Level attraction in a microwave optomechanical circuit
N. R. Bernier, L. D. T\'oth, A. K. Feofanov, T. J. Kippenberg

TL;DR
This paper demonstrates the phenomenon of level attraction in a microwave optomechanical circuit, revealing how negative energy modes lead to mode convergence and exceptional points, with potential for topological applications.
Contribution
The authors develop a theoretical framework for level attraction and experimentally realize it in a superconducting microwave optomechanical system with engineered dissipation.
Findings
Observation of level attraction between mechanical and microwave modes
Identification of two exceptional points with topological significance
Experimental control of dissipation to induce mode convergence
Abstract
Level repulsion - the opening of a gap between two degenerate modes due to coupling - is ubiquitous anywhere from solid state theory to quantum chemistry. In contrast, if one mode has negative energy, the mode frequencies attract instead.

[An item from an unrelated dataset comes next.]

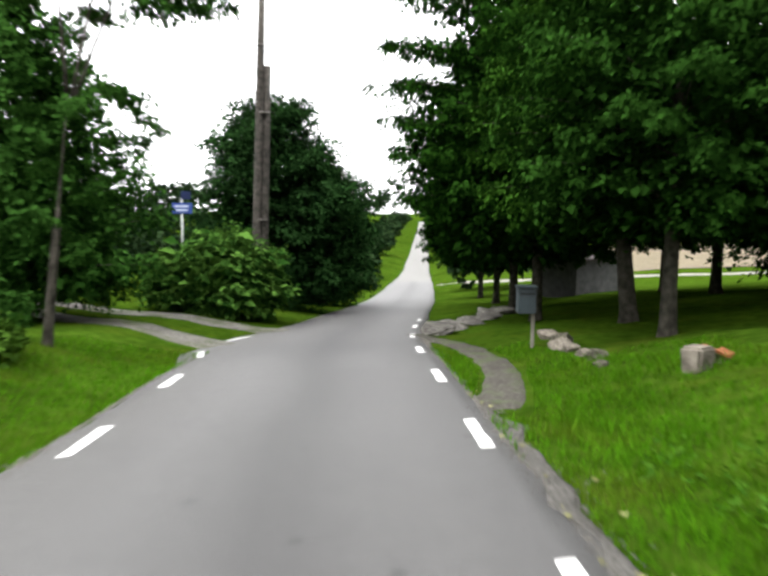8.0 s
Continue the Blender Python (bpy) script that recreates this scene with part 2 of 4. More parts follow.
M_BIN = mat("dark_green_plastic", (0.0015, 0.0030, 0.0028), (0.0030, 0.0050, 0.0045), 20, 0.45, 0.1, 4, 0.1, 0.08)
M_LID = mat("sheeny_bin_lid", (0.0030, 0.0050, 0.0050), (0.0055, 0.0080, 0.0080), 20, 0.4, 0.1, 4, 0.1, 0.14)
M_RUBBER = mat("black_rubber", (0.008, 0.008, 0.008), (0.016, 0.016, 0.016), 30, 0.8, 0.1, 4, 0.1, 0.2)
M_STICKER = mat("white_sticker", (0.57800, 0.57800, 0.57800), (0.68000, 0.68000, 0.68000), 20, 0.5, 0.0, 2, 0.03, 0.3)
M_GRAVEL = mat("gravel", (0.08553, 0.07983, 0.07124), (0.19386, 0.18246, 0.16535), 26, 0.95, 0.7, 10, 0.15, 0.1, bump_scale=90)
M_DIRT = mat("grey_dirt", (0.03421, 0.03139, 0.02657), (0.07647, 0.07164, 0.06238), 20, 0.95, 0.7, 10, 0.25, 0.05, bump_scale=70, patch=((0.03019, 0.05702, 0.00537), 2.2, 0.5, 0.7, 0.8))
M_SHOULDER = mat("loose_grey_gravel", (0.03689, 0.03488, 0.03153), (0.11404, 0.10934, 0.10062), 34, 0.95, 0.8, 10, 0.2, 0.05, bump_scale=110)
M_TRACK = mat("worn_track_gravel", (0.05702, 0.05366, 0.04696), (0.14758, 0.14087, 0.12745), 22, 0.95, 0.7, 10, 0.2, 0.05, bump_scale=80, patch=((0.03354, 0.05031, 0.00805), 1.3, 0.48, 0.66, 0.85))
M_SOIL = mat("dark_soil", (0.01207, 0.00939, 0.00604), (0.04360, 0.03354, 0.02147), 16, 0.95, 0.8, 10, 0.3, 0.05, bump_scale=50, patch=((0.02012, 0.04360, 0.00335), 3.0, 0.46, 0.62, 0.9))
M_PINK = mat("pink_gravel", (0.13557, 0.10525, 0.08419), (0.20574, 0.16830, 0.14027), 30, 0.95, 0.6, 10, 0.1, 0.1, bump_scale=90)
M_METAL = mat("galvanised_steel", (0.20124, 0.20795, 0.20795), (0.30186, 0.30857, 0.30857), 14, 0.5, 0.05, 4, 0.1, 0.5, metal=0.7)
M_STRAP = mat("rusty_strap", (0.04025, 0.03488, 0.03019), (0.08720, 0.07915, 0.07043), 14, 0.6, 0.05, 4, 0.1, 0.4, metal=0.5)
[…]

They converge and develop imaginary components, leading to an instability; an exceptional point marks the transition. This, however, only occurs if the dissipation rates of the two modes are comparable. Here we expose a theoretical framework for the general phenomenon and realize it experimentally through engineered dissipation in a multimode superconducting microwave optomechanical circuit. Level attraction is observed for a mechanical oscillator and a superconducting microwave cavity, while an auxiliary cavity is used for sideband cooling. Two exceptional points are demonstrated that could be exploited for their topological properties.